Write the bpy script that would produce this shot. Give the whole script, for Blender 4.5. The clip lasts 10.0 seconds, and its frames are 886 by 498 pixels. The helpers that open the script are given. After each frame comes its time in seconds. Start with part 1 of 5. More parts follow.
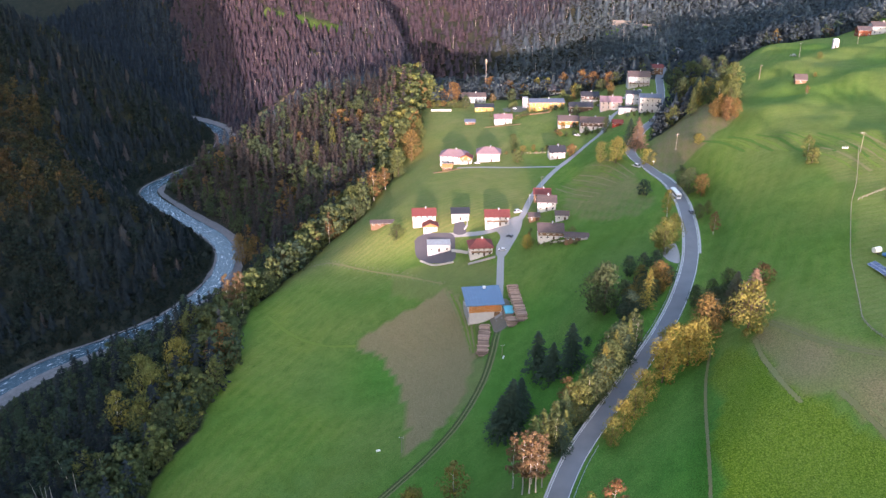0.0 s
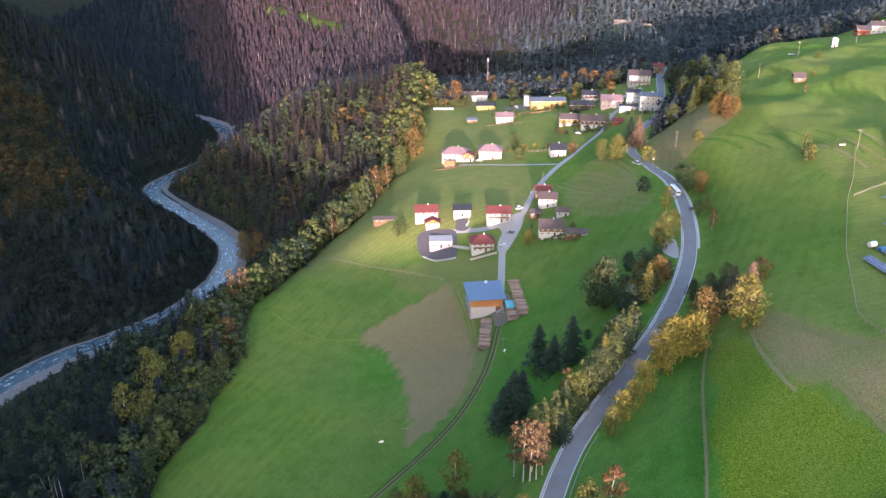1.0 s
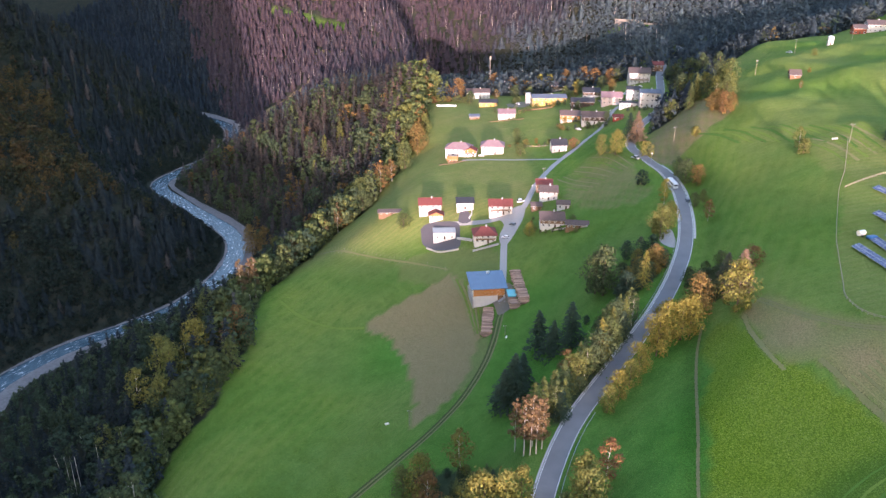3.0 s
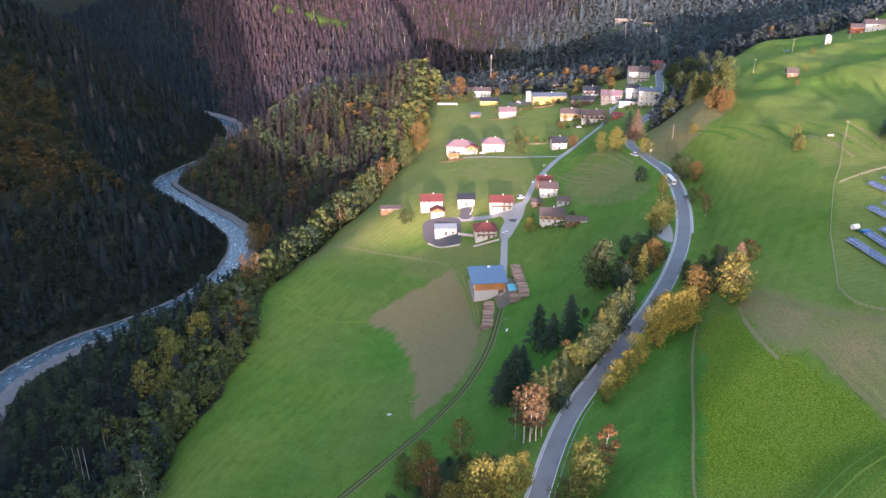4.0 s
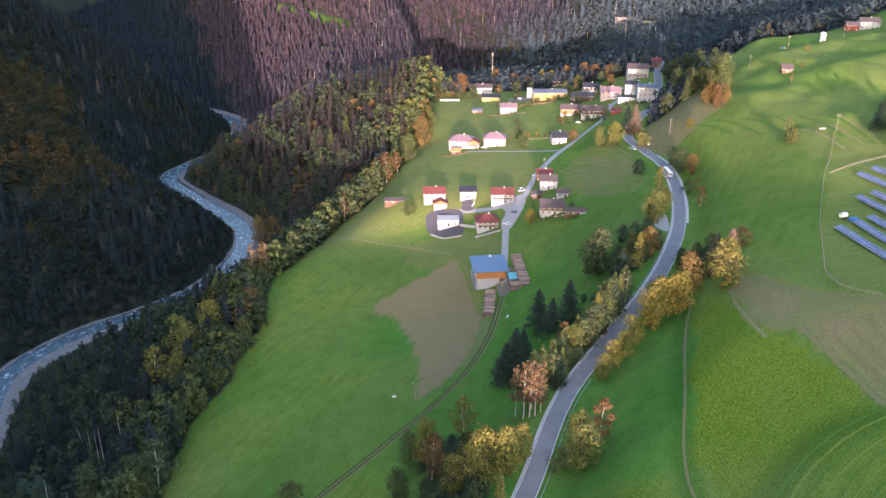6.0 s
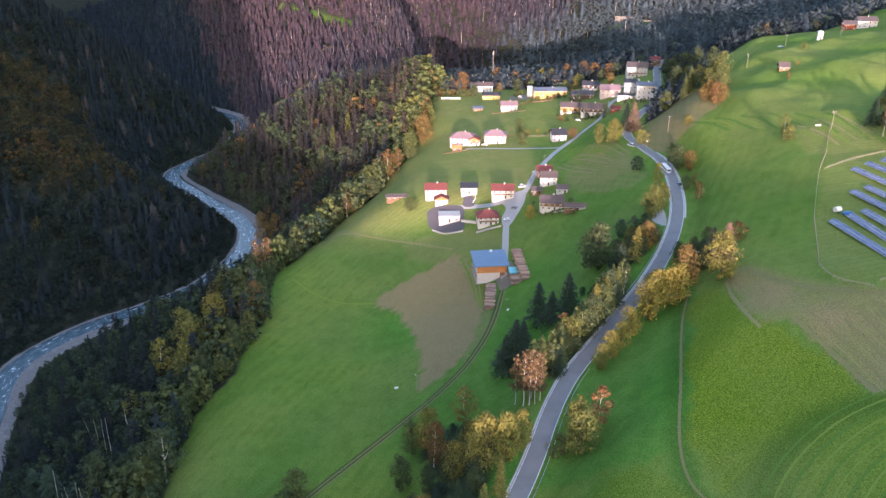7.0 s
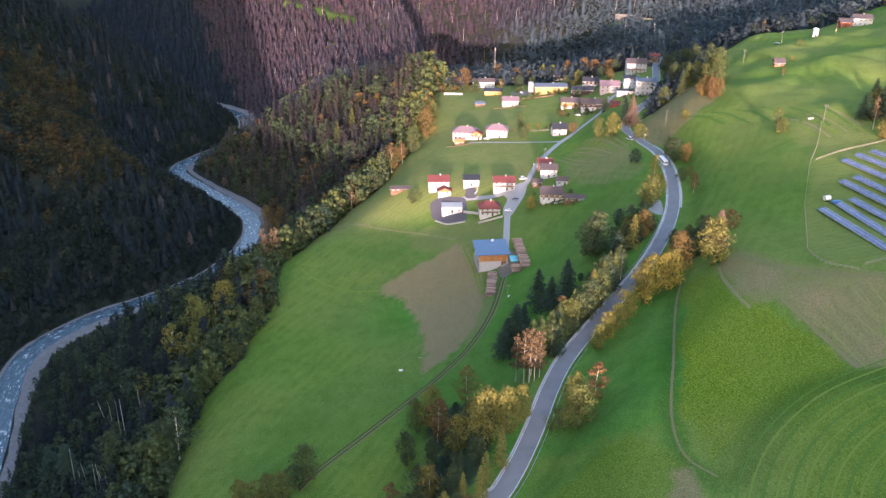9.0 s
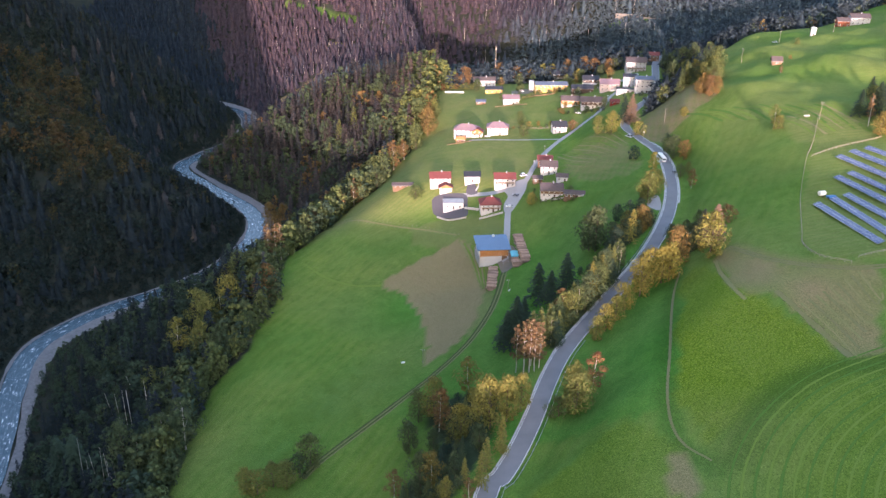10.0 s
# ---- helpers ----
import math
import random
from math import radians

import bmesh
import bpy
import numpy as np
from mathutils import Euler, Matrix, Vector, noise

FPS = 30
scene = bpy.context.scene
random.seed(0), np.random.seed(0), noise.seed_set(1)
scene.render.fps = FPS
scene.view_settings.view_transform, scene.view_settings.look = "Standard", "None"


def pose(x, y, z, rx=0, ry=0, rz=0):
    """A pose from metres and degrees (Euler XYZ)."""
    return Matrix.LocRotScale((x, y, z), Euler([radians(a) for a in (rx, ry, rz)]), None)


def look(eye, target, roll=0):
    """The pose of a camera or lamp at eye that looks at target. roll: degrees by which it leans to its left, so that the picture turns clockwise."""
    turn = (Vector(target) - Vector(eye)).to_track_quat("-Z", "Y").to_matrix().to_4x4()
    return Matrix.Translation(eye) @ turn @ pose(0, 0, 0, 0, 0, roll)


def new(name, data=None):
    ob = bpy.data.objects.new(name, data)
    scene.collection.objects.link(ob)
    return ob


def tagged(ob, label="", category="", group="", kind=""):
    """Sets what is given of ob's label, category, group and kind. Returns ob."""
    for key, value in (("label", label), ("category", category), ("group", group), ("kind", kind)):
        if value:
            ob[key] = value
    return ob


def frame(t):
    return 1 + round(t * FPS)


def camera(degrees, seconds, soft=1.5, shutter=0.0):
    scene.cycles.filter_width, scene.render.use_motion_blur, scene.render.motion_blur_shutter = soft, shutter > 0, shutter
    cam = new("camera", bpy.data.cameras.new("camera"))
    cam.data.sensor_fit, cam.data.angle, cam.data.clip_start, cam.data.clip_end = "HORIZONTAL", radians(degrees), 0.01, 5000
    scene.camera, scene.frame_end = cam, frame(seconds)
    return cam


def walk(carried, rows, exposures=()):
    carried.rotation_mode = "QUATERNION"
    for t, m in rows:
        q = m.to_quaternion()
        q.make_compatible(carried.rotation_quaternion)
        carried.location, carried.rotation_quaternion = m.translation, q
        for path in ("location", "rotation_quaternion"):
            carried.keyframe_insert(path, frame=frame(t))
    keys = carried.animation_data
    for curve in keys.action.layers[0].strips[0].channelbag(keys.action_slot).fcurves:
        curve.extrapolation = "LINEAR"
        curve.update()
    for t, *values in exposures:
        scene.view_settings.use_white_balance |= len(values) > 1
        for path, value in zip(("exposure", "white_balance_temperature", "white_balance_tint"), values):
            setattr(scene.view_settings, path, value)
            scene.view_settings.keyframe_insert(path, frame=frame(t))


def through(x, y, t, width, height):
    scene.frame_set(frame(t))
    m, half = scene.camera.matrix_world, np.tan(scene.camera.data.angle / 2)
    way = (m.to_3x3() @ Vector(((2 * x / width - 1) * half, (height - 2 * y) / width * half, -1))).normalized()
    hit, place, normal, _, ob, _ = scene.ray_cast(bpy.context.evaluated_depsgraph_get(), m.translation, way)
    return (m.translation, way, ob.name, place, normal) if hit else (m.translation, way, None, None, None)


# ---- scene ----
cam = camera(58.0, 10.0)
METRES, EYE, TILT, LEAN, TURN = 50.0, 150.0, -23.5, 0.0, 0.0
ROWS = [
    (0.0, 0.0, 0.0, 0.0, -0.0, 0.0, -0.0),
    (0.5, -0.0042, -0.0337, -0.0218, 0.07, 0.0, -0.03),
    (1.0, -0.0092, -0.0719, -0.0476, 0.14, -0.0, -0.08),
    (1.5, -0.0141, -0.1083, -0.0718, 0.19, 0.0, -0.12),
    (2.0, -0.019, -0.1492, -0.0985, 0.24, 0.02, -0.15),
    (2.5, -0.0235, -0.1879, -0.1239, 0.28, 0.03, -0.18),
    (4.0, -0.0375, -0.3131, -0.2064, 0.37, 0.05, -0.27),
    (4.5, -0.0415, -0.3536, -0.2329, 0.4, 0.05, -0.29),
    (5.0, -0.0462, -0.3975, -0.2621, 0.43, 0.04, -0.32),
    (5.5, -0.0504, -0.439, -0.2891, 0.46, 0.03, -0.34),
    (7.0, -0.0644, -0.5711, -0.3742, 0.52, 0.01, -0.4),
    (7.5, -0.0688, -0.6125, -0.4021, 0.55, -0.02, -0.42),
    (8.0, -0.0741, -0.6583, -0.4318, 0.58, -0.05, -0.47),
    (8.5, -0.079, -0.7004, -0.4588, 0.61, -0.07, -0.51),
    (9.0, -0.0838, -0.7464, -0.4875, 0.63, -0.1, -0.55),
    (9.5, -0.0884, -0.7887, -0.5135, 0.65, -0.11, -0.59),
    (10.0, -0.0936, -0.8349, -0.5422, 0.68, -0.12, -0.62),
]
walk(cam, [(t, pose(0, 0, EYE, TILT, LEAN, TURN) @ pose(METRES * x, METRES * y * 1.49, METRES * z, 90 + pitch / 1.49, roll, yaw / 1.49)) for t, x, y, z, yaw, pitch, roll in ROWS],
     [(0.0, 3.18, 6150, 25), (10.0, 3.18, 6150, 25)])

# ---- light ----
SUN_UP, SUN_SIDE = 6.0, 2.0
world = bpy.data.worlds.new("sky")
scene.world = world
world.use_nodes = True
wn = world.node_tree.nodes
sky = wn.new("ShaderNodeTexSky")
sky.sky_type = "NISHITA"
sky.sun_disc = False
sky.sun_elevation = radians(SUN_UP)
sky.sun_rotation = radians(180 + SUN_SIDE)
wn["Background"].inputs["Strength"].default_value = 0.15
world.node_tree.links.new(sky.outputs["Color"], wn["Background"].inputs["Color"])
lamp = bpy.data.lights.new("sun", "SUN")
lamp.energy, lamp.angle, lamp.color = 1.27, radians(0.8), (1.0, 0.74, 0.66)
sun = new("sun", lamp)
sun.matrix_world = look((-math.sin(radians(SUN_SIDE)) * 100, -math.cos(radians(SUN_SIDE)) * 100, 100 * math.tan(radians(SUN_UP))), (0, 0, 0))

# ---- materials ----
def shader(name, rough=0.9, metal=0.0, spec=0.3):
    m = bpy.data.materials.new(name)
    m.use_nodes = True
    nt = m.node_tree
    b = nt.nodes["Principled BSDF"]
    b.inputs["Roughness"].default_value, b.inputs["Metallic"].default_value = rough, metal
    b.inputs["Specular IOR Level"].default_value = spec
    return m, nt, b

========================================

What you have to do: Print the complete listing exactly as it stands, without its pictures.

Complete output:
Write the bpy script that would produce this shot. Give the whole script, for Blender 4.5. The clip lasts 10.0 seconds, and its frames are 886 by 498 pixels. The helpers that open the script are given. After each frame comes its time in seconds. Start with part 1 of 5. More parts follow.
0.0 s
1.0 s
3.0 s
4.0 s
6.0 s
7.0 s
9.0 s
10.0 s
# ---- helpers ----
import math
import random
from math import radians

import bmesh
import bpy
import numpy as np
from mathutils import Euler, Matrix, Vector, noise

FPS = 30
scene = bpy.context.scene
random.seed(0), np.random.seed(0), noise.seed_set(1)
scene.render.fps = FPS
scene.view_settings.view_transform, scene.view_settings.look = "Standard", "None"


def pose(x, y, z, rx=0, ry=0, rz=0):
    """A pose from metres and degrees (Euler XYZ)."""
    return Matrix.LocRotScale((x, y, z), Euler([radians(a) for a in (rx, ry, rz)]), None)


def look(eye, target, roll=0):
    """The pose of a camera or lamp at eye that looks at target. roll: degrees by which it leans to its left, so that the picture turns clockwise."""
    turn = (Vector(target) - Vector(eye)).to_track_quat("-Z", "Y").to_matrix().to_4x4()
    return Matrix.Translation(eye) @ turn @ pose(0, 0, 0, 0, 0, roll)


def new(name, data=None):
    ob = bpy.data.objects.new(name, data)
    scene.collection.objects.link(ob)
    return ob


def tagged(ob, label="", category="", group="", kind=""):
    """Sets what is given of ob's label, category, group and kind. Returns ob."""
    for key, value in (("label", label), ("category", category), ("group", group), ("kind", kind)):
        if value:
            ob[key] = value
    return ob


def frame(t):
    return 1 + round(t * FPS)


def camera(degrees, seconds, soft=1.5, shutter=0.0):
    scene.cycles.filter_width, scene.render.use_motion_blur, scene.render.motion_blur_shutter = soft, shutter > 0, shutter
    cam = new("camera", bpy.data.cameras.new("camera"))
    cam.data.sensor_fit, cam.data.angle, cam.data.clip_start, cam.data.clip_end = "HORIZONTAL", radians(degrees), 0.01, 5000
    scene.camera, scene.frame_end = cam, frame(seconds)
    return cam


def walk(carried, rows, exposures=()):
    carried.rotation_mode = "QUATERNION"
    for t, m in rows:
        q = m.to_quaternion()
        q.make_compatible(carried.rotation_quaternion)
        carried.location, carried.rotation_quaternion = m.translation, q
        for path in ("location", "rotation_quaternion"):
            carried.keyframe_insert(path, frame=frame(t))
    keys = carried.animation_data
    for curve in keys.action.layers[0].strips[0].channelbag(keys.action_slot).fcurves:
        curve.extrapolation = "LINEAR"
        curve.update()
    for t, *values in exposures:
        scene.view_settings.use_white_balance |= len(values) > 1
        for path, value in zip(("exposure", "white_balance_temperature", "white_balance_tint"), values):
            setattr(scene.view_settings, path, value)
            scene.view_settings.keyframe_insert(path, frame=frame(t))


def through(x, y, t, width, height):
    scene.frame_set(frame(t))
    m, half = scene.camera.matrix_world, np.tan(scene.camera.data.angle / 2)
    way = (m.to_3x3() @ Vector(((2 * x / width - 1) * half, (height - 2 * y) / width * half, -1))).normalized()
    hit, place, normal, _, ob, _ = scene.ray_cast(bpy.context.evaluated_depsgraph_get(), m.translation, way)
    return (m.translation, way, ob.name, place, normal) if hit else (m.translation, way, None, None, None)


# ---- scene ----
cam = camera(58.0, 10.0)
METRES, EYE, TILT, LEAN, TURN = 50.0, 150.0, -23.5, 0.0, 0.0
ROWS = [
    (0.0, 0.0, 0.0, 0.0, -0.0, 0.0, -0.0),
    (0.5, -0.0042, -0.0337, -0.0218, 0.07, 0.0, -0.03),
    (1.0, -0.0092, -0.0719, -0.0476, 0.14, -0.0, -0.08),
    (1.5, -0.0141, -0.1083, -0.0718, 0.19, 0.0, -0.12),
    (2.0, -0.019, -0.1492, -0.0985, 0.24, 0.02, -0.15),
    (2.5, -0.0235, -0.1879, -0.1239, 0.28, 0.03, -0.18),
    (4.0, -0.0375, -0.3131, -0.2064, 0.37, 0.05, -0.27),
    (4.5, -0.0415, -0.3536, -0.2329, 0.4, 0.05, -0.29),
    (5.0, -0.0462, -0.3975, -0.2621, 0.43, 0.04, -0.32),
    (5.5, -0.0504, -0.439, -0.2891, 0.46, 0.03, -0.34),
    (7.0, -0.0644, -0.5711, -0.3742, 0.52, 0.01, -0.4),
    (7.5, -0.0688, -0.6125, -0.4021, 0.55, -0.02, -0.42),
    (8.0, -0.0741, -0.6583, -0.4318, 0.58, -0.05, -0.47),
    (8.5, -0.079, -0.7004, -0.4588, 0.61, -0.07, -0.51),
    (9.0, -0.0838, -0.7464, -0.4875, 0.63, -0.1, -0.55),
    (9.5, -0.0884, -0.7887, -0.5135, 0.65, -0.11, -0.59),
    (10.0, -0.0936, -0.8349, -0.5422, 0.68, -0.12, -0.62),
]
walk(cam, [(t, pose(0, 0, EYE, TILT, LEAN, TURN) @ pose(METRES * x, METRES * y * 1.49, METRES * z, 90 + pitch / 1.49, roll, yaw / 1.49)) for t, x, y, z, yaw, pitch, roll in ROWS],
     [(0.0, 3.18, 6150, 25), (10.0, 3.18, 6150, 25)])

# ---- light ----
SUN_UP, SUN_SIDE = 6.0, 2.0
world = bpy.data.worlds.new("sky")
scene.world = world
world.use_nodes = True
wn = world.node_tree.nodes
sky = wn.new("ShaderNodeTexSky")
sky.sky_type = "NISHITA"
sky.sun_disc = False
sky.sun_elevation = radians(SUN_UP)
sky.sun_rotation = radians(180 + SUN_SIDE)
wn["Background"].inputs["Strength"].default_value = 0.15
world.node_tree.links.new(sky.outputs["Color"], wn["Background"].inputs["Color"])
lamp = bpy.data.lights.new("sun", "SUN")
lamp.energy, lamp.angle, lamp.color = 1.27, radians(0.8), (1.0, 0.74, 0.66)
sun = new("sun", lamp)
sun.matrix_world = look((-math.sin(radians(SUN_SIDE)) * 100, -math.cos(radians(SUN_SIDE)) * 100, 100 * math.tan(radians(SUN_UP))), (0, 0, 0))

# ---- materials ----
def shader(name, rough=0.9, metal=0.0, spec=0.3):
    m = bpy.data.materials.new(name)
    m.use_nodes = True
    nt = m.node_tree
    b = nt.nodes["Principled BSDF"]
    b.inputs["Roughness"].default_value, b.inputs["Metallic"].default_value = rough, metal
    b.inputs["Specular IOR Level"].default_value = spec
    return m, nt, b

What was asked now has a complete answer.